§ Task requirements: Every record below should be transcribed exactly. Omit the images.

##### Supplied information #####

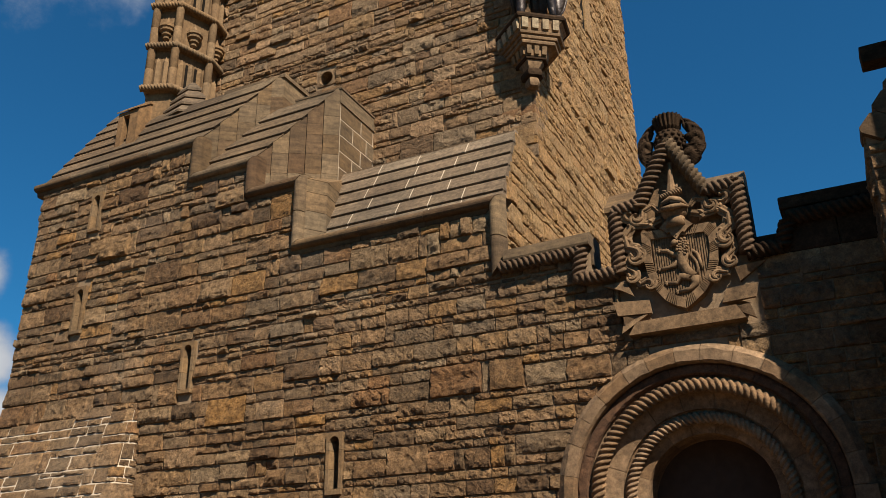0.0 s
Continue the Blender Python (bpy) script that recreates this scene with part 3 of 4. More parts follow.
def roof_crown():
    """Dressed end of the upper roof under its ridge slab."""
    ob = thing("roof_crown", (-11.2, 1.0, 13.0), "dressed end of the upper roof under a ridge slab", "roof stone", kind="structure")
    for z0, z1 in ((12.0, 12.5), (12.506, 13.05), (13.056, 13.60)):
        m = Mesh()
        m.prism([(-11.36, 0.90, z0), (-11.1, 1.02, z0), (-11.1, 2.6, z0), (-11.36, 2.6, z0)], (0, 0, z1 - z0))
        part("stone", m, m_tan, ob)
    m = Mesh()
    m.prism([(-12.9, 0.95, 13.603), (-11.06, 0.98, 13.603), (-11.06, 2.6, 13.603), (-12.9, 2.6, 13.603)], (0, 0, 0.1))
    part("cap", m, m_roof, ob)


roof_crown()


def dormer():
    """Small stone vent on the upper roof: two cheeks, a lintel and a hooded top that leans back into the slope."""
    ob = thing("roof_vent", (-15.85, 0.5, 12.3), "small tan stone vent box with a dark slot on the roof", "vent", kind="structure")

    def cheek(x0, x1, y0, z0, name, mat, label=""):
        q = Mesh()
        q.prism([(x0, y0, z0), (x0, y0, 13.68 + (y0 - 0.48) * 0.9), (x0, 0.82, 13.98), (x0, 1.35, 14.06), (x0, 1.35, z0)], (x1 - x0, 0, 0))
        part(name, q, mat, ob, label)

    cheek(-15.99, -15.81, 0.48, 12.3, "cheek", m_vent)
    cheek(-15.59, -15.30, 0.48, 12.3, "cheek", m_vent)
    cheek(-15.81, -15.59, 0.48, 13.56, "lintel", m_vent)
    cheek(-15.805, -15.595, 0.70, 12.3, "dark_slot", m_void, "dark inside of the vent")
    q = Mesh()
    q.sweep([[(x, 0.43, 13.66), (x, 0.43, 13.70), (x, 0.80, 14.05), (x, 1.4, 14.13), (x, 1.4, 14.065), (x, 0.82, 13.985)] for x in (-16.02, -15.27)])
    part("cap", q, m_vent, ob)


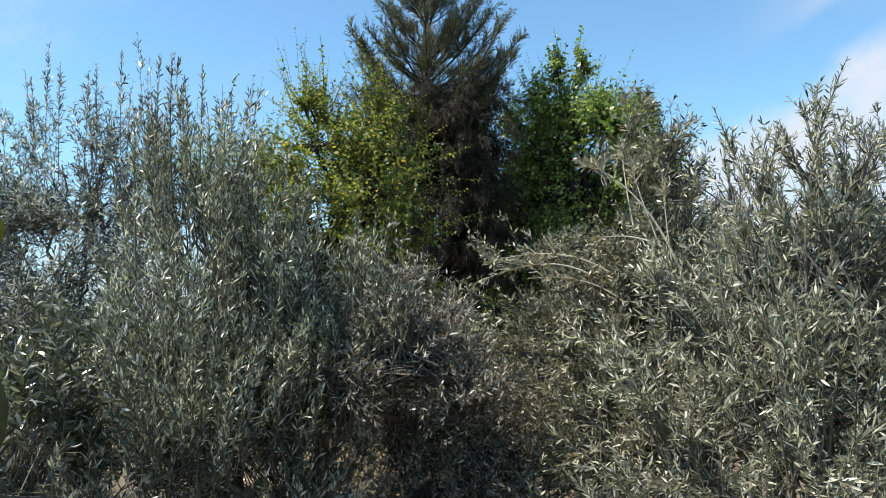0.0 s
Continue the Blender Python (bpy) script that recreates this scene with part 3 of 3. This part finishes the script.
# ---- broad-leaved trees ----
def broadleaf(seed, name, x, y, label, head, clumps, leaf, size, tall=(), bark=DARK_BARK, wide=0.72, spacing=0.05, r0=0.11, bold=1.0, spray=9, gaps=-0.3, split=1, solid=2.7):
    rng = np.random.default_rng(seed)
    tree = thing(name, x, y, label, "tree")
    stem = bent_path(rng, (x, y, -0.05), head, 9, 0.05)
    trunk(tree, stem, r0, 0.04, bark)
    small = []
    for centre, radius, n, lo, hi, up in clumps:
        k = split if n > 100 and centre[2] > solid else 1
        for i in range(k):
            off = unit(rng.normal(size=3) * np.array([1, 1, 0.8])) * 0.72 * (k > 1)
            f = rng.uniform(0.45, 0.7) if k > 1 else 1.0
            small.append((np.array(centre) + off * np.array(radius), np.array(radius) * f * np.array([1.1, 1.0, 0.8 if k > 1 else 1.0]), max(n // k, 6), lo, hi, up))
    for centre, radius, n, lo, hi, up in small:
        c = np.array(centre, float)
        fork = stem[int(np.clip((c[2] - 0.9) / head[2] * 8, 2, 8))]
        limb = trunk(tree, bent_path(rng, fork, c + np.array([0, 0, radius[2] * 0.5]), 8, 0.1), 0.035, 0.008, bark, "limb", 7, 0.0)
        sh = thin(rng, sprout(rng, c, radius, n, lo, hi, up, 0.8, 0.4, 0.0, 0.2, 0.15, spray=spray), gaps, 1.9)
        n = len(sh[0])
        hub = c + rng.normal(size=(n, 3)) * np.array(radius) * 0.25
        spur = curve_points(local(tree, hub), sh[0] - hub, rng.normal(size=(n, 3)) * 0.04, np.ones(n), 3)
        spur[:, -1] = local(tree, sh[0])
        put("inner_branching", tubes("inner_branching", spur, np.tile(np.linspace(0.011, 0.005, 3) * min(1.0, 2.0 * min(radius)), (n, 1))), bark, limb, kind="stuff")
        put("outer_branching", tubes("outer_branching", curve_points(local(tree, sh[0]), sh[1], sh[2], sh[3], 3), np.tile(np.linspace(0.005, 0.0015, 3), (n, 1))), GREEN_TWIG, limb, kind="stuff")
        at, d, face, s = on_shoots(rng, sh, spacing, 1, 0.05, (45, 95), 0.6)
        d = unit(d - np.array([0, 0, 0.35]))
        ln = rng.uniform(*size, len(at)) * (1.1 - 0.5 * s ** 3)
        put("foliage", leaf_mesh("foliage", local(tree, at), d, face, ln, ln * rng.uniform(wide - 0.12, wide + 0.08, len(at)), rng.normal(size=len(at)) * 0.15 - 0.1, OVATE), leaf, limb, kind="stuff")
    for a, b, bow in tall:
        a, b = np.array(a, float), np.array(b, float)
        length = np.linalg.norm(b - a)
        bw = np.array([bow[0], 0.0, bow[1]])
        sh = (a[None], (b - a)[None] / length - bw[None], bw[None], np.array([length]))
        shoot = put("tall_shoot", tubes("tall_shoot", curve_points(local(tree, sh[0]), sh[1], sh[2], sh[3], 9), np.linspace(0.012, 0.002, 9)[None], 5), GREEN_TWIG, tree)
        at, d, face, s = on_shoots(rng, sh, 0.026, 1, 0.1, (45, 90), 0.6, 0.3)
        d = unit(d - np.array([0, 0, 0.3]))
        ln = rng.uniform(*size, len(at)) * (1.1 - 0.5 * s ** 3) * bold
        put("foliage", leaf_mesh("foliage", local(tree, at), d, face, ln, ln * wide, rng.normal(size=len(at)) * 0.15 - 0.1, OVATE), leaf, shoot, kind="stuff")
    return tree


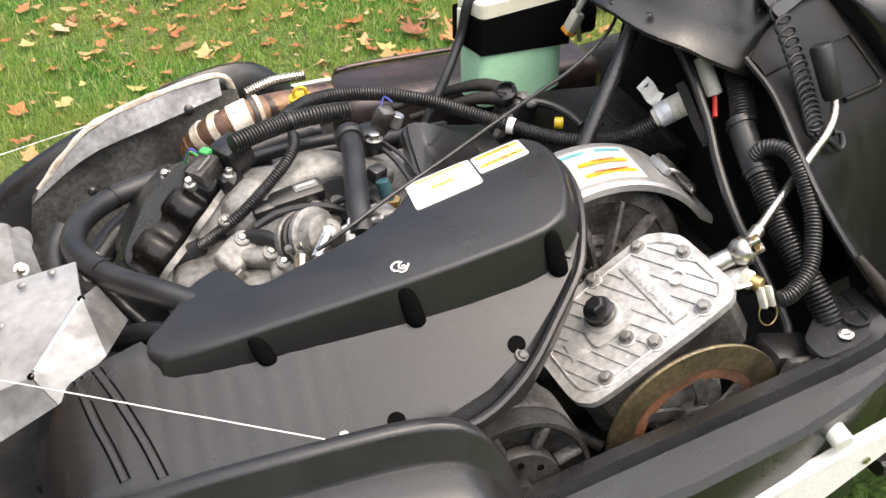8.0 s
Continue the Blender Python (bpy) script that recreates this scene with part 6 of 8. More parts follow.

#####

§ Worked answer:
0.0 s
Continue the Blender Python (bpy) script that recreates this scene with part 3 of 4. More parts follow.
def roof_crown():
    """Dressed end of the upper roof under its ridge slab."""
    ob = thing("roof_crown", (-11.2, 1.0, 13.0), "dressed end of the upper roof under a ridge slab", "roof stone", kind="structure")
    for z0, z1 in ((12.0, 12.5), (12.506, 13.05), (13.056, 13.60)):
        m = Mesh()
        m.prism([(-11.36, 0.90, z0), (-11.1, 1.02, z0), (-11.1, 2.6, z0), (-11.36, 2.6, z0)], (0, 0, z1 - z0))
        part("stone", m, m_tan, ob)
    m = Mesh()
    m.prism([(-12.9, 0.95, 13.603), (-11.06, 0.98, 13.603), (-11.06, 2.6, 13.603), (-12.9, 2.6, 13.603)], (0, 0, 0.1))
    part("cap", m, m_roof, ob)


roof_crown()


def dormer():
    """Small stone vent on the upper roof: two cheeks, a lintel and a hooded top that leans back into the slope."""
    ob = thing("roof_vent", (-15.85, 0.5, 12.3), "small tan stone vent box with a dark slot on the roof", "vent", kind="structure")

    def cheek(x0, x1, y0, z0, name, mat, label=""):
        q = Mesh()
        q.prism([(x0, y0, z0), (x0, y0, 13.68 + (y0 - 0.48) * 0.9), (x0, 0.82, 13.98), (x0, 1.35, 14.06), (x0, 1.35, z0)], (x1 - x0, 0, 0))
        part(name, q, mat, ob, label)

    cheek(-15.99, -15.81, 0.48, 12.3, "cheek", m_vent)
    cheek(-15.59, -15.30, 0.48, 12.3, "cheek", m_vent)
    cheek(-15.81, -15.59, 0.48, 13.56, "lintel", m_vent)
    cheek(-15.805, -15.595, 0.70, 12.3, "dark_slot", m_void, "dark inside of the vent")
    q = Mesh()
    q.sweep([[(x, 0.43, 13.66), (x, 0.43, 13.70), (x, 0.80, 14.05), (x, 1.4, 14.13), (x, 1.4, 14.065), (x, 0.82, 13.985)] for x in (-16.02, -15.27)])
    part("cap", q, m_vent, ob)


0.0 s
Continue the Blender Python (bpy) script that recreates this scene with part 3 of 3. This part finishes the script.
# ---- broad-leaved trees ----
def broadleaf(seed, name, x, y, label, head, clumps, leaf, size, tall=(), bark=DARK_BARK, wide=0.72, spacing=0.05, r0=0.11, bold=1.0, spray=9, gaps=-0.3, split=1, solid=2.7):
    rng = np.random.default_rng(seed)
    tree = thing(name, x, y, label, "tree")
    stem = bent_path(rng, (x, y, -0.05), head, 9, 0.05)
    trunk(tree, stem, r0, 0.04, bark)
    small = []
    for centre, radius, n, lo, hi, up in clumps:
        k = split if n > 100 and centre[2] > solid else 1
        for i in range(k):
            off = unit(rng.normal(size=3) * np.array([1, 1, 0.8])) * 0.72 * (k > 1)
            f = rng.uniform(0.45, 0.7) if k > 1 else 1.0
            small.append((np.array(centre) + off * np.array(radius), np.array(radius) * f * np.array([1.1, 1.0, 0.8 if k > 1 else 1.0]), max(n // k, 6), lo, hi, up))
    for centre, radius, n, lo, hi, up in small:
        c = np.array(centre, float)
        fork = stem[int(np.clip((c[2] - 0.9) / head[2] * 8, 2, 8))]
        limb = trunk(tree, bent_path(rng, fork, c + np.array([0, 0, radius[2] * 0.5]), 8, 0.1), 0.035, 0.008, bark, "limb", 7, 0.0)
        sh = thin(rng, sprout(rng, c, radius, n, lo, hi, up, 0.8, 0.4, 0.0, 0.2, 0.15, spray=spray), gaps, 1.9)
        n = len(sh[0])
        hub = c + rng.normal(size=(n, 3)) * np.array(radius) * 0.25
        spur = curve_points(local(tree, hub), sh[0] - hub, rng.normal(size=(n, 3)) * 0.04, np.ones(n), 3)
        spur[:, -1] = local(tree, sh[0])
        put("inner_branching", tubes("inner_branching", spur, np.tile(np.linspace(0.011, 0.005, 3) * min(1.0, 2.0 * min(radius)), (n, 1))), bark, limb, kind="stuff")
        put("outer_branching", tubes("outer_branching", curve_points(local(tree, sh[0]), sh[1], sh[2], sh[3], 3), np.tile(np.linspace(0.005, 0.0015, 3), (n, 1))), GREEN_TWIG, limb, kind="stuff")
        at, d, face, s = on_shoots(rng, sh, spacing, 1, 0.05, (45, 95), 0.6)
        d = unit(d - np.array([0, 0, 0.35]))
        ln = rng.uniform(*size, len(at)) * (1.1 - 0.5 * s ** 3)
        put("foliage", leaf_mesh("foliage", local(tree, at), d, face, ln, ln * rng.uniform(wide - 0.12, wide + 0.08, len(at)), rng.normal(size=len(at)) * 0.15 - 0.1, OVATE), leaf, limb, kind="stuff")
    for a, b, bow in tall:
        a, b = np.array(a, float), np.array(b, float)
        length = np.linalg.norm(b - a)
        bw = np.array([bow[0], 0.0, bow[1]])
        sh = (a[None], (b - a)[None] / length - bw[None], bw[None], np.array([length]))
        shoot = put("tall_shoot", tubes("tall_shoot", curve_points(local(tree, sh[0]), sh[1], sh[2], sh[3], 9), np.linspace(0.012, 0.002, 9)[None], 5), GREEN_TWIG, tree)
        at, d, face, s = on_shoots(rng, sh, 0.026, 1, 0.1, (45, 90), 0.6, 0.3)
        d = unit(d - np.array([0, 0, 0.3]))
        ln = rng.uniform(*size, len(at)) * (1.1 - 0.5 * s ** 3) * bold
        put("foliage", leaf_mesh("foliage", local(tree, at), d, face, ln, ln * wide, rng.normal(size=len(at)) * 0.15 - 0.1, OVATE), leaf, shoot, kind="stuff")
    return tree


8.0 s
Continue the Blender Python (bpy) script that recreates this scene with part 6 of 8. More parts follow.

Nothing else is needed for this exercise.